From the Nimr armoured fighting vehicles sporting 20mm and 30mm automatic cannons standing guard over Tawazun's vast display area to the model of a 900-tonne Baynunah-class corvette decorating Abu Dhabi Ship Building stand - and standing in for the real ship moored across the road - the evidence was everywhere that the UAE's defence industry has come of age.
Idex 2013 opened yesterday at the Abu Dhabi National Exhibition Centre with an emphatic display of local military hardware and technology.
All the big companies were out in force, with Tawazun occupying the largest display area at the expo, and Mubadala coming a close second. UAE defence companies were taking up almost a third of the 43,000 square metres-plus stand space.
From ammunition manufacturers to military maintenance companies, their wares were on show at the expo, which runs until Thursday. What really caught the eye was the military hardware, made in the UAE.
The major players had just completed a highly successful year, in aviation, fighting vehicles and warships.
Last February at the launch ceremony for the Mezyad, the fourth ship in the Baynunah class corvettes, Abu Dhabi Ship Building (ADSB) announced it was in talks to secure orders for the new multipurpose missile ship from other regional navies.
"The Baynunah class is a unique and very sophisticated warship and it has attracted the attention of a number of navies in the region and around the world," said the ADSB then chief executive Mohamed Salem Al Junaibi before he retired at the end of 2012.
Who they were talking to was classified, but it was already known that the Saudi Arabian navy had embarked on a US$20 billion (Dh73.46bn)-plus expansion programme; the Kuwaiti navy was also understood to be a potential customer, according to Defense News, a publication based in the United States.
The Mezyad was one of six corvettes ordered by the UAE Navy in 2004 and expected to be in service by next year. The programme, worth Dh4bn, was the largest and most important contract for ADSB to date.
The first of the class was designed by both ADSB and the French shipbuilder Constructions Mecaniques de Normandie and built at its yard in Cherbourg. The five remaining ships were being built by ADSB at its yard in Mussafah.
"The Baynunah Corvette Class, which is the largest warship construction programme and a first-of-its-kind project in the region, will significantly boost the arsenal of the UAE Navy and enable it to effectively fulfil its duty of protecting the UAE's maritime territory," Mr Al Junaibi said during Meyzad naming ceremony.
In July ADSB launched the first Ghannatha class missile boat for the UAE Navy. Al Muroom is the fourth ship in the new class; the first three vessels were built by ADSB's partner, Swede Ship Marine.
Under the Dh935 million contract, ADSB will build nine missile boats and retrofit the 12 existing ADSB-built Ghannatha troop carriers into gunboats and mortar boats.
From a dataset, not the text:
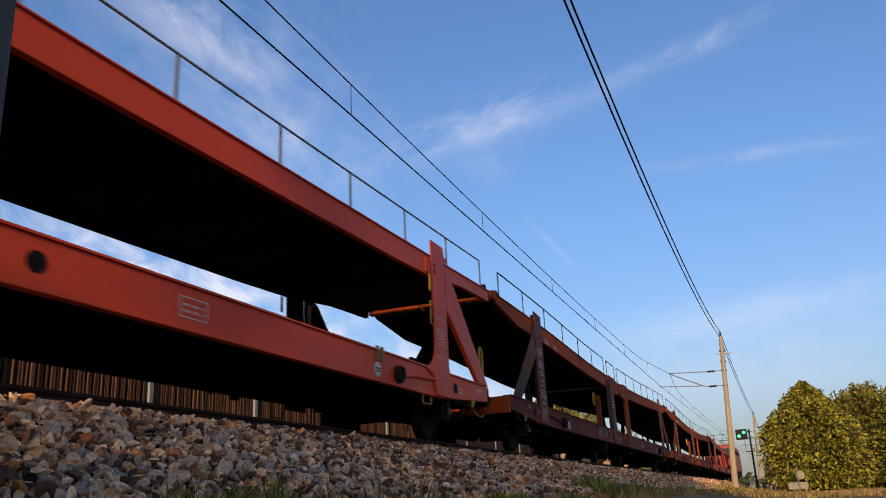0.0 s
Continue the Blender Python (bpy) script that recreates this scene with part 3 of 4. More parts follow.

ADSB operates the most modern naval shipyard in the Arabian Gulf, and is the only shipyard in the region with the capability to build, refit, repair and upgrade complex naval warships.
Tawazun Holding, the UAE's industrial manufacturing and technology group signed a joint venture in July with Direction des Fabrications Militaires to establish a factory in Algeria capable of producing up to 200 armoured vehicles a year for the Algerian military.
Nimr Automotive, one of Tawazun's 12 subsidiaries, will transfer the necessary technology for the manufacture of two versions of its four-wheel-drive armoured vehicles.
"As the defence manufacturing industry becomes increasingly competitive globally, it is vital for manufacturers to seek out new ways of expanding their business," Saif Al Hajeri, the chief executive of Tawazun Holding, said at the time of signing.